Netflix shares fell more than 10% on Wednesday after the company’s fourth-quarter forecast failed to impress investors, despite a slate of blockbuster titles including the final season of Stranger Things. The decline reflects growing concern that the streaming giant’s valuation — now trading at nearly 40 times forward earnings — has become unsustainably high.

The company reported third-quarter revenue of $11.5 billion, in line with expectations, and forecast $11.96 billion for the next quarter. However, investors were left uneasy by the lack of subscriber metrics since Netflix stopped reporting them earlier this year. Analysts said the market is looking for stronger signals of growth to justify the company’s lofty market position after a 360% stock surge over the past three years.

Netflix’s advertising and gaming divisions, launched to diversify its income, have yet to become major revenue drivers. Still, the company recorded its strongest ad sales quarter ever, without disclosing figures. A $619 million tax-related charge in Brazil also dragged down profits.

Analysts at Wedbush called Netflix’s outlook “underwhelming,” while Evercore ISI suggested buying the dip, noting rival platforms Disney+ and HBO Max have raised prices — potentially giving Netflix room to do the same.

SAP Misses Q3 Revenue Estimates as Cloud Growth Slows, Shares Drop

German enterprise software giant SAP reported third-quarter revenue slightly below analyst expectations, sending its U.S.-listed shares down 3% in after-hours trading. The company posted revenue of €9.08 billion ($10.59 billion), a 7% year-on-year increase but short of the €9.17 billion forecast by analysts, according to LSEG IBES data.

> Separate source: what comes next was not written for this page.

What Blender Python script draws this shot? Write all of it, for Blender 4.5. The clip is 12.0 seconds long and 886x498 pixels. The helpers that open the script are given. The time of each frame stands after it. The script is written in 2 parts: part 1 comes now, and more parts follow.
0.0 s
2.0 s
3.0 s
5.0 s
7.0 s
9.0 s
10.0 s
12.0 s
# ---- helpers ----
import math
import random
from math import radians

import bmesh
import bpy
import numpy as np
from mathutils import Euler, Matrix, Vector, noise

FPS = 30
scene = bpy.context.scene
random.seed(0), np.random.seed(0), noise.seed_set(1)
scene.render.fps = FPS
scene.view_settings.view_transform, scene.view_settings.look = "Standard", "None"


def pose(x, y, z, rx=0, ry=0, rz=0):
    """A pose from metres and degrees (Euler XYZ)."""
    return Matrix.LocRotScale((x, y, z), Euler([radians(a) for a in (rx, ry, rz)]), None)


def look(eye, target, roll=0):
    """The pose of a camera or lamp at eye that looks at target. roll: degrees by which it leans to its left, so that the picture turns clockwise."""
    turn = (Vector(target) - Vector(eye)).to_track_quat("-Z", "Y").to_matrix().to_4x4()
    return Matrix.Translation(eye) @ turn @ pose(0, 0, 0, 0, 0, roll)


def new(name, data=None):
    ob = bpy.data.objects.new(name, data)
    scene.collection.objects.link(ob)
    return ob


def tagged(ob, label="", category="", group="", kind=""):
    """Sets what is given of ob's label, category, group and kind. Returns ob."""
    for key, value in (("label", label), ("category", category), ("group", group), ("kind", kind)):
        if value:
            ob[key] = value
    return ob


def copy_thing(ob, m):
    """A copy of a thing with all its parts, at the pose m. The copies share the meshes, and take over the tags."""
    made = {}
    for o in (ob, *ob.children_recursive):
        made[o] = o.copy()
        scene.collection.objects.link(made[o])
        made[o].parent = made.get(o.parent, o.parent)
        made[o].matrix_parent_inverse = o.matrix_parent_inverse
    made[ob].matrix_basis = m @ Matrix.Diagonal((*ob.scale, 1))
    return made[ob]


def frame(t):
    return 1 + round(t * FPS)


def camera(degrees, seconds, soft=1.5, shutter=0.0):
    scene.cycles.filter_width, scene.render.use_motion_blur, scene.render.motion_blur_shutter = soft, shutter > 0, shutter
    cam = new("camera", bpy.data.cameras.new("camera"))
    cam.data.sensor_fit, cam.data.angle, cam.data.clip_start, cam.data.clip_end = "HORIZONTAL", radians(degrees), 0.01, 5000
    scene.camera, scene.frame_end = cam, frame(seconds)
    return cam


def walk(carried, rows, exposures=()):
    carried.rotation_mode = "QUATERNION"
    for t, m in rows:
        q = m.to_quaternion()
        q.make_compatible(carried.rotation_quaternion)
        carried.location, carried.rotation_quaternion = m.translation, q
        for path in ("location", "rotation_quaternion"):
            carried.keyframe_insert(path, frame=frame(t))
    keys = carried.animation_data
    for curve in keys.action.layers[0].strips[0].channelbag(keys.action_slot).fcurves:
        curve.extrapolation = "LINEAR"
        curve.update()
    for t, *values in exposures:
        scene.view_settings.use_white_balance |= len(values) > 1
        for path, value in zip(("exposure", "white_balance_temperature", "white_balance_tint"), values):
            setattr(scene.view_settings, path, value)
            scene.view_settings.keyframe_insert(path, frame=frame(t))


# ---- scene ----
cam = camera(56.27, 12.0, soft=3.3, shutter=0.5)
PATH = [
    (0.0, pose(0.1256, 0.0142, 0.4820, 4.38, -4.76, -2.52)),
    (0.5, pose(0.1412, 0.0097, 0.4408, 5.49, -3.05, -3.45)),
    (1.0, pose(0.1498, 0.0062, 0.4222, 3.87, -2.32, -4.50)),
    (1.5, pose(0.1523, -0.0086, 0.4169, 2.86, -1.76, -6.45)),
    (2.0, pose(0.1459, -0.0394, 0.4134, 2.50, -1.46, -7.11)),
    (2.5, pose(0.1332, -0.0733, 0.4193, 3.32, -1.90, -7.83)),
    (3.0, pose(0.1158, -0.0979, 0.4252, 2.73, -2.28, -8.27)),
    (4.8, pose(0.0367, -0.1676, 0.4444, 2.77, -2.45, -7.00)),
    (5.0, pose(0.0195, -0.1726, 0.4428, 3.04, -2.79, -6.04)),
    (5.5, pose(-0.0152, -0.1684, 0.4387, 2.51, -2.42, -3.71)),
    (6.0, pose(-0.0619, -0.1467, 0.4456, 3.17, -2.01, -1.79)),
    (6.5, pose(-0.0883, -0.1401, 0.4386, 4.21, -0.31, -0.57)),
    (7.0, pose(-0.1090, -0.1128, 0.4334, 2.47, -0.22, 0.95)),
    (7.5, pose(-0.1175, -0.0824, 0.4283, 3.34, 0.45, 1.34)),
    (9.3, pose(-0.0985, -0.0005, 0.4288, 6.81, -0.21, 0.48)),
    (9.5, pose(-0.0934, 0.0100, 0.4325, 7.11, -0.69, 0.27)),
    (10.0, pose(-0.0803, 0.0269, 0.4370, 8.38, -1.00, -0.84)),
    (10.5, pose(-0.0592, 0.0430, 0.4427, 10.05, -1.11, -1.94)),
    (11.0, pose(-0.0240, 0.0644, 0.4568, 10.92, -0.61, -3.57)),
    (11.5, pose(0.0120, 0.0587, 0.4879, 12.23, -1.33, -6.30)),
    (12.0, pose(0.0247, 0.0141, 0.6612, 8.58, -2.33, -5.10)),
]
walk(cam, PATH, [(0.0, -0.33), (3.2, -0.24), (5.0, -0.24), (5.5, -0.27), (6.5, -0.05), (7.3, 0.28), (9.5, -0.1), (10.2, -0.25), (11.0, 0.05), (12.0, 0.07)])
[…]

SAP’s cloud business, a key growth driver, rose 22% — its slowest pace since late 2023. CFO Dominik Asam said the company “maintained forward momentum despite an uncertain macroeconomic backdrop.” SAP has been shifting from traditional software licenses to a subscription-based cloud model, seeking more stable long-term revenue streams.

Non-IFRS operating profit grew 14% to €2.57 billion, slightly above estimates, while free cash flow increased 5% to €1.27 billion. Looking ahead, SAP expects 2025 cloud revenue to reach the lower end of its forecast range (€21.6–21.9 billion), but operating profit is anticipated at the upper end (€10.3–10.6 billion). Free cash flow guidance was raised slightly to between €8 billion and €8.2 billion.

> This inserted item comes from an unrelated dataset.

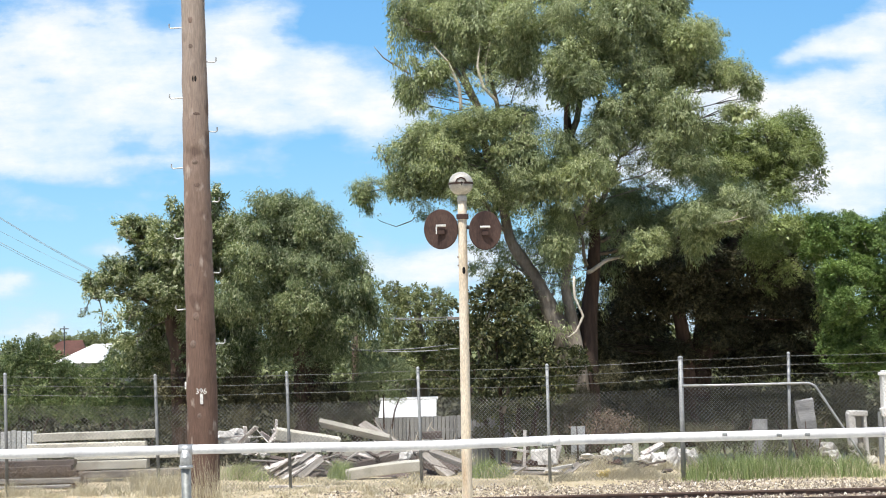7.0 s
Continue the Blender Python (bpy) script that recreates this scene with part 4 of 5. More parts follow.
def handrail():
    rail = thing("handrail", (-1.31, 8.30, 2.48), "galvanised pipe handrail, coloured white as in full sun", "handrail")
    o = rail.location
    line = [Vector(p) - o for p in ((-3.65, 8.30, 2.48), (-2.24, 8.30, 2.48), (-1.17, 8.30, 2.48), (-0.04, 8.30, 2.47), (0.51, 8.30, 2.48), (2.19, 8.30, 2.48), (3.69, 8.30, 2.49))]
    pts = [p.lerp(q, i / 10) + Vector((0, 0, 0.0006 * math.sin(i * 0.7))) for p, q in zip(line, line[1:]) for i in range(10)] + [line[-1]]
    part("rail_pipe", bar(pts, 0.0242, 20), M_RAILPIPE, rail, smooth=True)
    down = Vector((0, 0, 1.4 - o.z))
    part("post", bar([Vector((0, 0, -0.05)), down], 0.0242, 20), M_RAILPOST, rail, "galvanised post, coloured grey for shade", smooth=True)
    bm = bmesh.new()
    tube(bm, [(-0.036, 0, 0.0), (0.036, 0, 0.0)], 0.0262, 18)
    tube(bm, [(0, 0, 0), (0, 0, -0.085)], 0.0305, 18)
    tube(bm, [(0, 0, -0.078), (0, 0, -0.092)], 0.034, 18)
    tee = part("tee_fitting", bm, M_STEEL, rail, "galvanised clamp fitting", smooth=True)
    part("grub_screw", bar([(0, -0.028, -0.03), (0, -0.038, -0.03)], 0.010, 8), M_WHITE, tee)
    # lugs; the last two are dark stain marks, added as small bars
    for p in ((0.51, 8.28, 2.46), (0.48, 8.28, 2.46), (1.38, 8.28, 2.49), (1.65, 8.27, 2.48), (1.79, 8.27, 2.48), (-0.72, 8.28, 2.46), (-0.62, 8.28, 2.46)):
        part("weld_lug", bar([Vector(p) - o + Vector((-.012, 0, 0)), Vector(p) - o + Vector((.012, 0, -0.002))], 0.008, 8), M_RAILPOST, rail)
    part("sleeve", bar([Vector((0.46, 8.30, 2.47)) - o, Vector((0.56, 8.30, 2.48)) - o], 0.0249, 18), M_RAILPIPE, rail, smooth=True)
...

Lam Research Forecasts Higher Revenue Amid Strong AI Chipmaking Demand

Lam Research has projected second-quarter revenue above Wall Street expectations, driven by surging demand for semiconductor manufacturing tools used in artificial intelligence applications. The Fremont, California-based firm said it expects revenue of around $5.20 billion, plus or minus $300 million, for the quarter ending December 28 — ahead of analysts’ forecasts of $4.81 billion, according to LSEG data.

The company’s shares rose 2.2% in after-hours trading and have already doubled this year, fueled by global investment in AI-driven chip production. Lam, a leading supplier of wafer fabrication equipment (WFE), provides critical tools used in the complex processes of chip wiring and wafer etching.

Lam faces competition from industry heavyweights such as Applied Materials, Analog Devices, and ASML, but remains well-positioned as chip designers expand capacity to meet escalating computing demands. The firm reported $5.32 billion in revenue for the previous quarter, surpassing expectations, and adjusted earnings of $1.26 per share versus $1.22 projected. The AI semiconductor boom continues to lift equipment makers across the global chip supply chain.